Milwaukee area schools have the constitutional obligation to protect students from discrimination
In the wake of numerous reports of harassment in public schools, the ACLU of Wisconsin reminded school leaders of their responsibility to protect all students from discrimination per their obligations under the law, especially during the month of October as anti-bullying and anti-harassment month.
A letter sen to public school administrators and board members on October 7 expressed the organization’s concern regarding complaints of persistent racial and sexual bullying and harassment in school districts across Wisconsin.
“School districts have an obligation to protect students from harassment based on race, color, national origin, sex, or disability – including bullying and harassment by other students,” said Chris Ott, ACLU of Wisconsin executive director. “Schools must be held accountable for turning a blind eye to harassment and discrimination. Students have a right to an education, and Wisconsin schools must ensure that a hostile environment does not interfere with that right.”
Over the past several years, the ACLU of Wisconsin has received complaints about the use of racial epithets and inappropriate comments about sex and gender made by students and teachers alike, as well as the absence of policies and practices for prevention and response to racial and gendered harassment of students.
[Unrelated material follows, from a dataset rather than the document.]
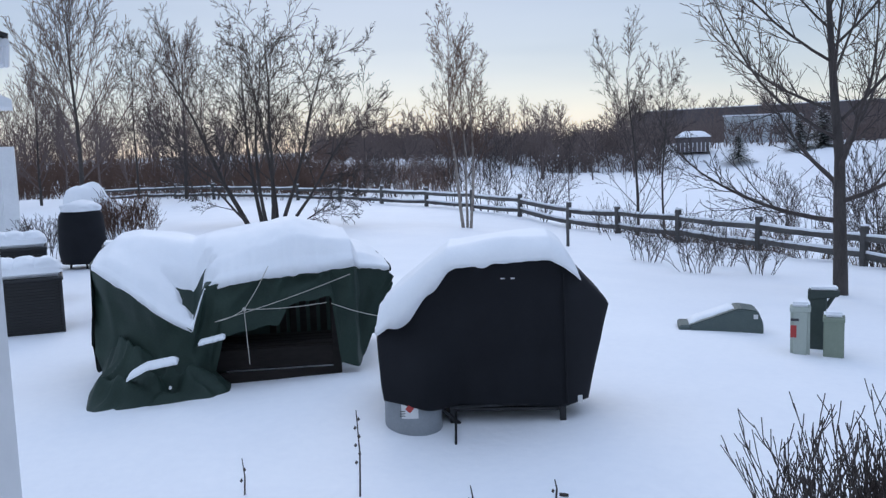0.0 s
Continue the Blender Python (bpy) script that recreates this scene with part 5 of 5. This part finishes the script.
# snow lying among the near shrubs
for i, (az, r, sx, sz) in enumerate(((138, 2.15, 0.22, 0.16), (143, 2.2, 0.2, 0.14), (152, 4.4, 0.3, 0.1), (159.5, 4.8, 0.28, 0.35), (147, 5.6, 0.3, 0.05))):
    x_, y_ = polar(az, r)
    t_ = thing("snow_mound", x_, y_, ground(x_, y_), "mound of fresh snow lodged among leafless shrubs", "snow mound", "snow mounds")
    part("mound", shifted(lumpy(sx, sx, sz + 0.25, i + 0.5), (0, 0, 0.1)), SNOWCAP, t_, "", True)

# ---------------------------------------------------------------- the house behind, and the neighbour's porch


def build_house():
    def slab(name, a, b, z0, z1, mat, label):
        d = Vector((b[0] - a[0], b[1] - a[1], 0)).normalized()
        n = Vector((-d.y, d.x, 0)) * 0.2
        ob = part(name, prism([a, b, (b[0] + n.x, b[1] + n.y), (a[0] + n.x, a[1] + n.y)], z0, z1), mat, None)
        tagged(ob, label, "wall", kind="structure")
        return ob

    slab("wall_south", (-0.62, -7.0), (-0.62, 0.93), 0.6, 6.2, SIDING, "pale clapboard house wall")
    slab("wall_west", (-0.62, 0.94), (-4.4, 1.2), 0.6, 6.2, SIDING, "pale clapboard return wall")
    trim = part("corner_trim", box(0.11, 0.07, 5.4, (-0.560, 0.965, 0.7), 0.006), WHITE, None)
    tagged(trim, "white painted corner board of the house", "trim", kind="structure")
    x, y = polar(-27.05, 15.0)
    p = thing("neighbour_porch", x, y, 1.1, "white porch corner with column and eave of the neighbouring house", "house", turn=26)
    part("column", box(0.32, 0.32, 3.3, (-0.02, 0, -0.1), 0.015), WHITE, p)
    part("base", box(0.40, 0.40, 0.25, (-0.02, 0, -0.05), 0.02), WHITE, p)
    part("beam", box(2.4, 0.36, 0.42, (-1.05, 0, 3.2), 0.015), WHITE, p)
    roof = bmesh.new()
    pr = [(-1.9, 4.45), (0.32, 3.72), (0.32, 3.60), (-1.9, 3.60)]
    f = [roof.verts.new((a, -0.35, b)) for a, b in pr]
    g = [roof.verts.new((a, 3.0, b)) for a, b in pr]
    roof.faces.new(f)
    roof.faces.new(g[::-1])
    for i in range(4):
        roof.faces.new((f[i], f[(i + 1) % 4], g[(i + 1) % 4], g[i]))
    bmesh.ops.recalc_face_normals(roof, faces=roof.faces)
    part("gable", roof, WHITE, p, "white gable end")
    bm = box(2.5, 3.6, 0.05, (0, 0, 0))
    bmesh.ops.rotate(bm, matrix=Matrix.Rotation(radians(18.2), 3, "Y"), verts=bm.verts)
    bmesh.ops.translate(bm, vec=(-0.80, 1.3, 4.11), verts=bm.verts)
    part("roof", bm, DARK_METAL, p, "dark shingle roof edge")
    part("gutter", rod((0.36, -0.4, 3.66), (0.36, 3.0, 3.66), 0.06), WHITE, p)
    part("downpipe_elbow", box(0.1, 0.1, 0.24, (0.26, -0.1, 3.36), 0.02), WHITE, p)
    part("upper_wall", box(1.6, 2.4, 4.0, (-0.92, 1.6, 4.0)), SIDING, p, "upper storey siding")
    for i in range(8):
        part("siding_board", box(1.0, 0.03, 0.14, (-0.72, -0.03, 0.3 + i * 0.36)), SIDING, p)
    part("upper_trim", box(0.12, 0.12, 4.0, (-0.08, 0.38, 4.0), 0.01), WHITE, p)
    x, y = polar(-26.15, 26)
    q = thing("neighbour_eave", x, y, 1.1, "grey end and eave of a house further along", "house", turn=25)
    part("wall", box(0.5, 1.5, 2.3, (-0.05, 0, 0)), WHITE, q)
    bm = box(0.7, 1.8, 0.5, (-0.1, 0, 3.3))
    for v in bm.verts:
        if v.co.z > 3.6 and v.co.x > 0:
            v.co.z -= 0.3
    part("eave", bm, WHITE, q)
    part("post", box(0.15, 0.15, 2.4, (-0.3, 0, 1.2)), WHITE, q)


build_house()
The organization has also documented reports of schools failing to take complaints seriously, suggesting harassing behavior should be taken as jokes, and failing to take action to implement meaningful and adequate measures to ensure these problems do not recur.
“As recipients of federal funding, Wisconsin public schools are subject to the non-discrimination requirements of Title VI of the Civil Rights Act, which prohibits discrimination on the basis of race, color, or national origin. Title VI prohibits not only intentional discrimination but also actions that have a discriminatory effect. They are also subject to the non-discrimination requirements of Title IX of the Education Amendments of 19723, which prohibits sex discrimination—including sexual harassment—in education programs that receive federal funds. As with Title VI, the U.S. Department of Education policy is that under Title IX, a school district is liable if one of its staff aided in the harassment of students through his or her position of authority at the school. In addition, schools that are recipients of federal funding may be liable for subjecting students to discrimination where the school is deliberately indifferent to known acts of student-on-student harassment and the harasser is under the school’s disciplinary authority. Title VI and Title IX not only protect students from discrimination but also shield students from being excluded from participation in or denied the benefits of any education program or activity that receives federal funding.”
Noting that students of color and students with disabilities also are expelled at disproportionate rates in Wisconsin, the ACLU of Wisconsin also warned school administrators against adopting “zero-tolerance” discipline policies that impose explicit, predetermined punishments for specific violations of school rules, regardless of the circumstances or context of the behavior.